Ola Finance is Bringing Customized Lending Network to Flare Blockchain – hackernoon.com


Flare Blockchain is Expanding its DeFi Ecosystem

Flare with Ola Finance is bringing customized lending networks on Songbird – Flare’s canary network. DeFi projects building on Songbird and Flare can deploy a lending network through Ola’s protocol. The lending networks will include all F-Asset tokens like XRP, DOGE, ALGO & LTC, adding non-turing tokens to the DeFi ecosystem.

Flare is a network that combines Turing incomplete blockchains with the Ethereum Virtual Machine (EVM), allowing an asset to be included in a smart contract-enabled ecosystem. Flare is the first Layer-1 blockchain to offer trustless and safe inter-ecosystem interoperability with any other blockchain without needing the integrated chain to be modified. Flare can interface with as many blockchains as possible because of the combination of next-generation consensus, the State Connector, and the Flare Time Series Oracle, resulting in a robust cross-chain protocol that is genuinely decentralized, safe, and scalable. Flare is a united, decentralized future that is fast, low-cost, and low-carbon.


Hugo Philion, Co-Founder & CEO of Flare, said:

With TVL on Songbird reaching $120m in January, we are delighted that Ola’s lending-as-as-service solution is primed to attract even more liquidity into the Flare ecosystem. Their differentiator within DeFi lending which enables anyone to create their own branded lending network on Songbird & Flare should prove to be very powerful.
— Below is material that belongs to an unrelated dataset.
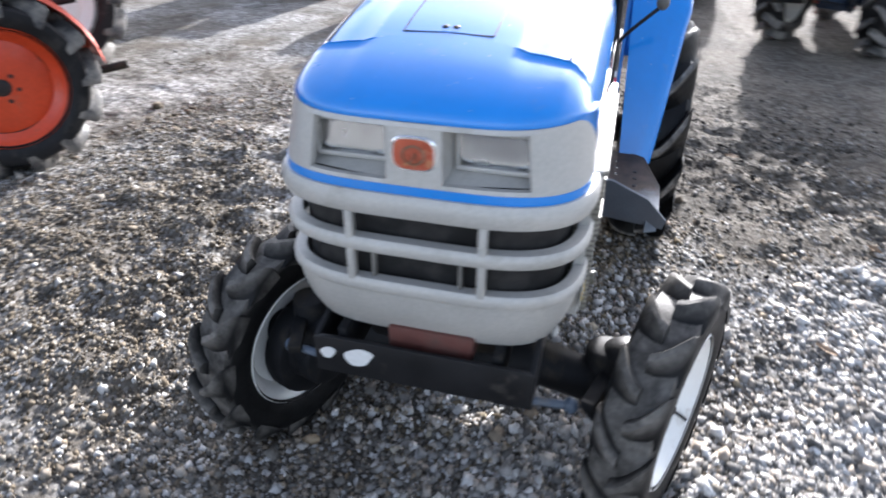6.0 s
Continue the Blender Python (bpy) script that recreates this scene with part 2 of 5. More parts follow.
    pale.inputs["From Min"].default_value, pale.inputs["From Max"].default_value, pale.inputs["To Min"].default_value, pale.inputs["To Max"].default_value = -3.2, -1.4, -0.10, 0.0
    l.new(sep.outputs[0], pale.inputs["Value"])
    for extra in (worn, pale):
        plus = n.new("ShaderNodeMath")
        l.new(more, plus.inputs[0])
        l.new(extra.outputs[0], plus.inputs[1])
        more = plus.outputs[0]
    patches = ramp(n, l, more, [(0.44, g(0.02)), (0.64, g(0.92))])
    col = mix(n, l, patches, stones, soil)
    l.new(col, b.inputs["Base Color"])
    b.inputs["Roughness"].default_value = 0.92
    b.inputs["Specular IOR Level"].default_value = 0.12
    h = mix(n, l, 0.5, v.outputs["Distance"], v2.outputs["Distance"])
    h = mix(n, l, 0.3, h, warp)
    h = mix(n, l, 0.35, h, noise_tex(n, l, co, 70, 6, 0.7))
    bump_to(n, l, h, b, 1.0, -0.020)
    return m


def glass(name, colour=(1, 1, 1), rough=0.05, ior=1.45):
    m, n, l, b = nodes_of(name)
    b.inputs["Base Color"].default_value = (*colour, 1)
    b.inputs["Transmission Weight"].default_value, b.inputs["Roughness"].default_value, b.inputs["IOR"].default_value = 1.0, rough, ior
    return m


BLUE = surface("blue_paint", (0.008, 0.215, 0.67), 0.34, 0.0, 0.08, 3.0, (0.10, 0.22, 0.47), (0.60, 0.90), 16, 0.04, 60, 0.95, 0.55, ((0.5, 0.57, 0.66), 38, 0.030), fine_mix=0.08, spec=0.3, coat_rough=0.12)
SILVER = surface("silver_grey_plastic", (0.46, 0.448, 0.415), 0.40, 0.1, 0.08, 6, (0.26, 0.24, 0.20), (0.58, 0.8), 8, 0.06, 160)
HOLED = perforated("dimpled_grey_plastic", (0.285, 0.272, 0.236))
OLIVE = surface("olive_grey_plastic", (0.118, 0.110, 0.080), 0.42, 0, 0.15, 7, (0.30, 0.27, 0.2), (0.62, 0.85), 6, 0.08, 140)
OLIVE_DARK = surface("dark_olive_panel", (0.078, 0.079, 0.069), 0.5, 0, 0.15, 7, (0.2, 0.18, 0.14), (0.62, 0.85), 9, 0.1, 140)
BOXBLUE = surface("slate_blue_metal", (0.068, 0.092, 0.128), 0.45, 0, 0.15, 7, (0.17, 0.15, 0.12), (0.56, 0.75), 11, 0.08, 140)
PEDAL = surface("dark_slate_metal", (0.040, 0.054, 0.075), 0.5, 0, 0.15, 9, (0.12, 0.10, 0.08), (0.56, 0.75), 14, 0.1, 140)
FLOOR = floor_metal()
ZINC = surface("pale_zinc_steel", (0.33, 0.335, 0.33), 0.45, 0.3, 0.15, 8, (0.16, 0.13, 0.10), (0.6, 0.8), 14, 0.12, 120)
GREYSTEEL = surface("grey_painted_steel", (0.088, 0.104, 0.130), 0.45, 0.1, 0.15, 8, (0.13, 0.09, 0.065), (0.6, 0.75), 14, 0.12, 120)
BLACK = surface("black_plastic", (0.012, 0.012, 0.013), 0.45, 0, 0.3, 9, (0.10, 0.09, 0.075), (0.58, 0.8), 12, 0.1, 150, spec=0.2)
MESH = surface("black_grille_mesh", (0.016, 0.016, 0.016), 0.6, 0, 0.4, 20, (0.06, 0.055, 0.05), (0.5, 0.8), 10, 0.5, 320, spec=0.2)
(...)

Ola Finance is a technology platform that provides its partners with lending-as-a-service. While the protocol is used to establish the loan network, its partners become the owners of the network once it is implemented. Ola has created loan networks for partners like SpiritSwap on Fantom, ApeSwap on Binance Smart Chain, and Fuse Network, with $48 million in value locked. It provides these communities with borrowing/lending services and all of the advantages of having their own Lending Network without having to devote resources to building one.

Understanding Crypto based Lending Protocols

The virtual currency industry has grown to be worth $3 trillion. There have been significant breakthroughs in the bitcoin field during the last decade. The decentralized finance (DeFi) area is one of the most recent inventions.

Within the cryptocurrency realm, DeFi is one of the fastest-growing areas. It provides a wide range of services to bitcoin investors and other market participants. Lending platforms or protocols enable DeFi lending to take place. These services provide trustless cryptocurrency loans by allowing the holders to invest their coins in DeFi lending platforms for lending purposes.


A borrower may take out a loan via the DeFi platform, allowing the lender to collect interest after repaid. The loan procedure is completed without the use of intermediaries from beginning to end.

A coin holder uses a smart contract to transfer the tokens they want to lend into a pool. When coins are submitted to a smart contract, they become accessible for borrowing by other users. After that, the smart contract generates tokens (typically the platform’s native token), which are sent to the lender automatically. In addition to the underlying assets that were given to the smart contract, the tokens may be redeemed later.

Almost all loans made using native tokens are backed by collateral. Users who want to borrow money will be required to offer a guarantee. Unlike the traditional banking system, the guarantee in the DeFi space is in the form of cryptocurrencies that are worth more than the loan itself.

This approach may seem nonsensical on paper since the borrower may earn the funds by selling their assets in the first instance. DeFi borrowing, on the other hand, makes sense for a variety of reasons.

For instance, users may want cash to cover unanticipated bills, but they do not plan to sell their holdings since they think the assets will appreciate in value in the future. Furthermore, users may dodge or postpone paying capital gains taxes on their cryptocurrencies by borrowing money using DeFi protocols. Individuals may also boost their leverage on specific trading positions by borrowing cash from the DeFi protocols.